The WL-183s are good mics for the price and have been used by some accomplished nature recordists.

  • I definitely agree that the Sonic Studio windshields worked pretty well. Mine have worn out a couple times so I've had to get replacement fabric. The Sound Professional microphone does have incredible spec. The jazz recording seems to have a good frequency response, but you're right, the true test would be a quiet environment. Jul 29, 2011 at 13:49

hi i'm 18 months late in on this discussion, but have most of the mics mentioned and have worked through them in search of low self noise and natural sound. The 19dB Sound Professionals binaural mics are the only mics that i think meet the low noise natural sound and genuinely in ear criteria i have been searching for. They seem to perform at best when driven through a preamp or into my Sound Devices 702 via a phantom power adaptor. The preamp i use to connect into my smaller pocket audio recorders like Sony M10, is a FEL Communications BMA1. I also get extremely Good low noise performance using Shure WL183 straight into Sony m10 using Dan Dugan's PIP Adaptor lead. For bats like me i slightly miss the upper 3k of high end as the latter mics top out at 17k.


I'm getting incredible results with these http://microphonemadness.com/products/mmbinstermic.htm and my sony pcm m10 - and they work with on board phantom (plug in) power on the unit. Extremely quiet and lovely.
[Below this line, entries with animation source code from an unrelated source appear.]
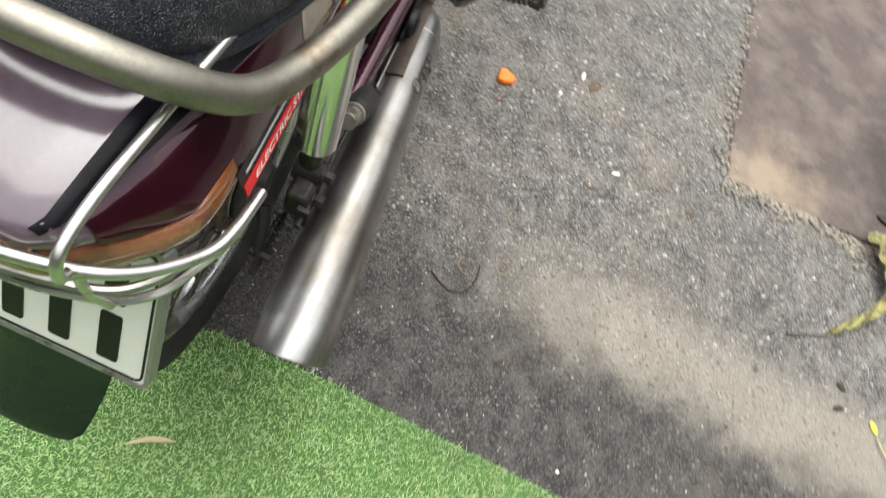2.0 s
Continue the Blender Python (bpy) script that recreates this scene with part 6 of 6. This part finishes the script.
# dried curled leaf
spine = curve([(0.594, -1.019, 0.016), (0.566, -1.041, 0.014), (0.528, -1.060, 0.012), (0.489, -1.073, 0.010), (0.443, -1.051, 0.010), (0.393, -1.009, 0.010), (0.364, -0.977, 0.008), (0.340, -0.954, 0.005)], 6)
leaf_b = bmesh.new()
rows_ = []
for i, p in enumerate(spine):
    t = i / (len(spine) - 1)
    d = (spine[min(i + 1, len(spine) - 1)] - spine[max(i - 1, 0)]).normalized()
    s = d.cross(V(0, 0, 1)).normalized()
    w = (0.0125 * max(0.05, 1 - (abs(t - 0.26) / 0.34) ** 2.4) if t < 0.5 else 0.0) + 0.0100 * max(0.0, math.sin(math.pi * min(1.0, 0.18 + t * 0.8))) ** 0.7
    w *= 1 + 0.14 * math.sin(43 * t) + 0.08 * math.sin(97 * t)
    rows_.append([leaf_b.verts.new(p + s * w * k + V(0, 0, 0.9 * w * abs(k) + 0.007 * abs(k) * math.sin(41 * t + 2.3 * k) - 0.003 * math.sin(26 * t))) for k in (-1, -0.6, -0.25, 0, 0.3, 0.65, 1)])
for q, s in zip(rows_, rows_[1:]):
    for k in range(6):
        leaf_b.faces.new((q[k], q[k + 1], s[k + 1], s[k]))
dry_leaf = thing("dried_leaf", leaf_b, LEAF, "curled yellow-green dried leaf lying on the asphalt", "leaf", solid=0.0008, smooth=60)
part("stalk", tube([(0.340, -0.955, 0.004), (0.324, -0.916, 0.004), (0.309, -0.881, 0.004)], [0.0018, 0.0020, 0.0034], 6), mat("grey_stalk", (0.10, 0.09, 0.08), 0.7), dry_leaf, "thin grey stalk")

for i, (a, b) in enumerate([((0.192, -1.060), (0.007, -1.138)), ((0.175, -1.143), (0.110, -1.200)), ((0.045, -1.149), (-0.007, -1.194))]):
    mid = ((a[0] + b[0]) / 2 + 0.006 * (i - 1), (a[1] + b[1]) / 2 - 0.012)
    thing("straw", tube([(*a, 0.004), (*mid, 0.012), (*b, 0.006)], 0.0013, 5), STRAW, "thin dry straw stalk near the turf offcut", "straw", "dry straws")
blob((0.209, -1.054, 0.001), (0.012, 0.006, 0.004), 0.6, YELLOW, "petal", "small yellow petal on the asphalt", "petal", seed=4)
for i, (x, y, r) in enumerate([(0.651, -1.060, 0.0095), (0.256, -0.99, 0.005), (0.215, -0.988, 0.005), (0.09, -1.10, 0.005)]):
    blob((x, y, 0.007 if x > 0.58 else 0.001), (r * 2.0, r, r * 0.7), i + (1.35 if i == 0 else 0), DARKBIT, "dropping", "small dark brown crumb on the ground", "crumb", "dark crumbs", seed=i)
for i, (x, y, sx, sy) in enumerate([(0.657, -0.408, 0.011, 0.004), (0.592, -0.377, 0.005, 0.004), (-0.102, -0.715, 0.004, 0.004), (-0.082, -0.555, 0.003, 0.003), (0.47, -0.52, 0.009, 0.004)]):
    blob((x, y, 0.001), (sx, sy, 0.002), 0.5 * i, PALEBIT, "paper_scrap", "tiny white scrap on the asphalt", "scrap", "white scraps", seed=20 + i, n=6)
for x, y, r in [(0.165, -0.330, 0.014), (0.189, -0.384, 0.011), (0.285, -0.377, 0.013), (0.593, -0.485, 0.013)]:
    ring = [(x + r * math.cos(a) * (1 + 0.12 * math.sin(2 * a)), y + r * math.sin(a), 0.0015) for a in (k * math.tau / 10 for k in range(10))]
    thing("rubber_band", tube(ring, 0.0007, 5, 3, closed=True), BAND, "thin tan rubber band on the asphalt", "rubber band", "rubber bands")
thing("twig", tube([(0.131, -0.282, 0.002), (0.118, -0.300, 0.003), (0.112, -0.322, 0.002), (0.120, -0.340, 0.004), (0.145, -0.351, 0.002), (0.174, -0.350, 0.002)], 0.0012, 5),
      DARKBIT, "thin dark curved twig on the asphalt", "twig")
thing("cotton_swab", tube([(-0.371, -1.039, 0.014), (-0.442, -1.055, 0.014)], 0.0014, 6, 1), YELLOW, "yellow cotton swab with white ends on the turf", "cotton swab")
swab = bpy.data.objects["cotton_swab"]
for a, b in (((-0.365, -1.0376, 0.014), (-0.380, -1.041, 0.014)), ((-0.434, -1.053, 0.014), (-0.450, -1.057, 0.014))):
    part("tip", tube([a, b], [0.0024, 0.0024], 8, 1), PALEBIT, swab, "white cotton tip")
blob((-0.572, -0.971, 0.012), (0.011, 0.005, 0.004), 0.9, STRAW, "seed_pod", "pale yellow seed pod on the turf", "seed pod", seed=9)
for a, b in (((-0.477, -0.541), (-0.556, -0.453)), ((-0.184, -1.135), (-0.280, -1.085))):
    d = (V(*b, 0) - V(*a, 0)).normalized().cross(V(0, 0, 1)) * 0.0026
    o = [V(*a, 0.0125) - d, V(*a, 0.0125) + d, V(*b, 0.0125) + d * 0.8, V(*b, 0.0125) - d * 0.8]
    thing("tape_strip", prism(o, (0, 0, 0.0006)), TAPE, "narrow strip of grey tape stuck on the turf", "tape", "tape strips", smooth=0)
thing("thread", tube([(-0.238, -0.568, 0.013), (-0.246, -0.60, 0.016), (-0.270, -0.622, 0.013), (-0.283, -0.640, 0.016), (-0.310, -0.664, 0.013), (-0.300, -0.672, 0.014)], 0.0006, 5),
      YELLOW, "loose yellow-green thread on the turf", "thread")
clump = join(*[tube([(-0.237 + rg.uniform(-0.016, 0.016), -0.745 + rg.uniform(-0.016, 0.016), 0.012), (-0.237 + rg.uniform(-0.014, 0.014), -0.745 + rg.uniform(-0.014, 0.014), 0.02), (-0.237 + rg.uniform(-0.02, 0.02), -0.745 + rg.uniform(-0.02, 0.02), 0.012)], 0.0011, 5, 3) for _ in range(9)])
thing("dry_moss", clump, DARKBIT, "small dark clump of dry moss on the turf", "moss")
thing("dry_leaflet", tube([(-0.279, -0.017, 0.014), (-0.262, -0.045, 0.02), (-0.253, -0.070, 0.014)], [0.001, 0.004, 0.001], 6, 4, flat=0.3), STRAW, "thin dry leaf on the turf below the mud flap", "leaf")
for i, (x, y) in enumerate([(-0.30, 0.33), (-0.27, 0.30), (-0.46, 0.10)]):
    thing("brown_leaflet", tube([(x, y, 0.014), (x + 0.012, y - 0.012, 0.019), (x + 0.022, y - 0.016, 0.014)], [0.001, 0.005, 0.001], 6, 4, flat=0.3), LEAF, "tiny dry leaf lying on the turf", "leaf", "tiny dry leaves")
thing("dry_sprout", join(*[tube([(-0.186, 0.268, 0.0), (-0.186 + a, 0.268 + b, 0.03), (-0.186 + a * 2.2, 0.268 + b * 2, 0.05)], 0.001, 5, 4) for a, b in ((0.01, 0.004), (-0.006, 0.008), (0.003, -0.008))]),
      STRAW, "small dry sprout at the edge of the turf", "plant")
blob((0.681, 0.921, 0.001), (0.02, 0.005, 0.003), 0.3, mat("faint_green", (0.17, 0.25, 0.19), 0.6), "green_scrap", "faded green scrap on the asphalt", "scrap", seed=31)
for i, (x, y, r) in enumerate([(0.512, -0.276, 0.0016), (0.500, -0.266, 0.0012)]):
    blob((x, y, 0.001), (r * 1.4, r, r * 0.7), i, ORANGE, "orange_crumb", "tiny orange crumb on the asphalt", "crumb", "orange crumbs", seed=40 + i)
for i, (x, y, r) in enumerate([(0.644, -0.433, 0.010), (0.655, -0.440, 0.006), (0.460, -0.667, 0.005), (0.416, -0.484, 0.005), (0.216, -0.833, 0.004)]):
    blob((x, y, 0.001), (r * 1.5, r, r * 0.25), 0.7 * i, CRUMB, "leaf_crumb", "flat brown crumb of dry leaf on the asphalt", "leaf", "brown leaf crumbs", seed=60 + i, n=9, jag=0.35)
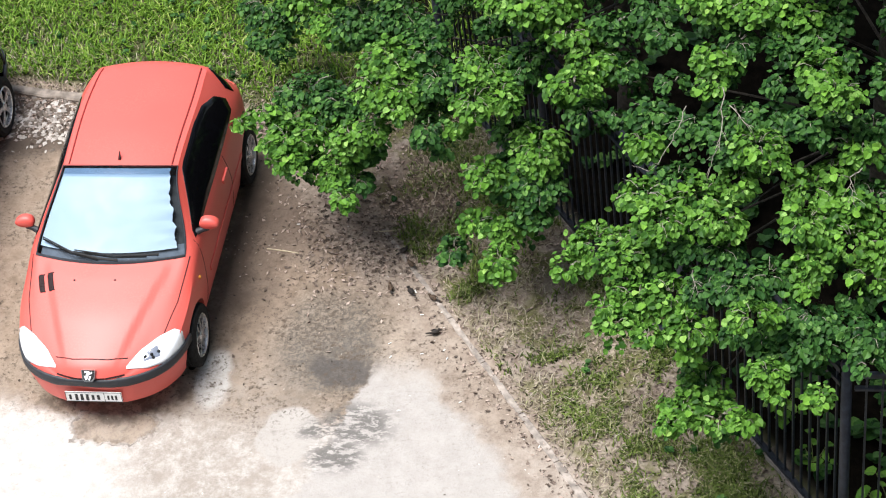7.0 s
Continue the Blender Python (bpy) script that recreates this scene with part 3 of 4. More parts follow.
# ---- kerb, edging and fence ----
def stones(name, start, end, width, top, piece, material, label, seed, thin=0.0):
    """A row of stones along a line; each stone is a piece of its own."""
    rnd = random.Random(seed)
    a, b = Vector((*start, 0)), Vector((*end, 0))
    run, d = (b - a).length, (b - a).normalized()
    turn = Matrix.Rotation(math.atan2(d.y, d.x), 4, "Z")
    row = empty(name)
    at = 0.0
    while at < run - 0.1:
        length = min(piece * rnd.uniform(0.92, 1.08), run - at)
        bm = bmesh.new()
        n = max(3, int(length / 0.09))
        rings = []
        share = at / run
        for i in range(n + 1):
            x = at + length * i / n * 0.985
            w = width * (1 - thin * (1 - share)) * (0.5 + 0.16 * noise.noise((x * 6, seed, 0)))
            z = top + 0.010 * noise.noise((x * 4, seed, 4))
            ring = []
            for px, pz in ((-w, -.12), (-w, z - .014), (-w * .72, z), (w * .72, z), (w, z - .014), (w, -.12)):
                ring.append(bm.verts.new(a + d * x + turn @ Vector((0, px + .006 * noise.noise((x * 9, px * 40, seed)), pz))))
            rings.append(ring)
        for p, q in zip(rings, rings[1:]):
            for k in range(5):
                bm.faces.new((p[k], q[k], q[k + 1], p[k + 1]))
        bm.faces.new(rings[0])
        bm.faces.new(rings[-1])
        bmesh.ops.recalc_face_normals(bm, faces=bm.faces[:])
        part("kerb_stone", bm, material, row)
        at += length
    return tagged(row, label, "kerb", kind="structure")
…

I am attempting to disguise them and failing though!


i'm using these: DPA4060: very good sound, you need phantom power (XLR adaptor), but you can use them also with a cheap 9V DIY battery box on any 3.5mm mic in, i.e. sony m10 etc. they're a bit expensive...

OKM2: nice fit, easy to handle, nice sound if it's not to quiet, they have a pretty high noise floor.

Primo EM172: that's basically a capsule, use 2 and make your own binaural set. i got them from the factory, 10€ each. very low noise floor and a nice sound. i prefer them over the OKMs.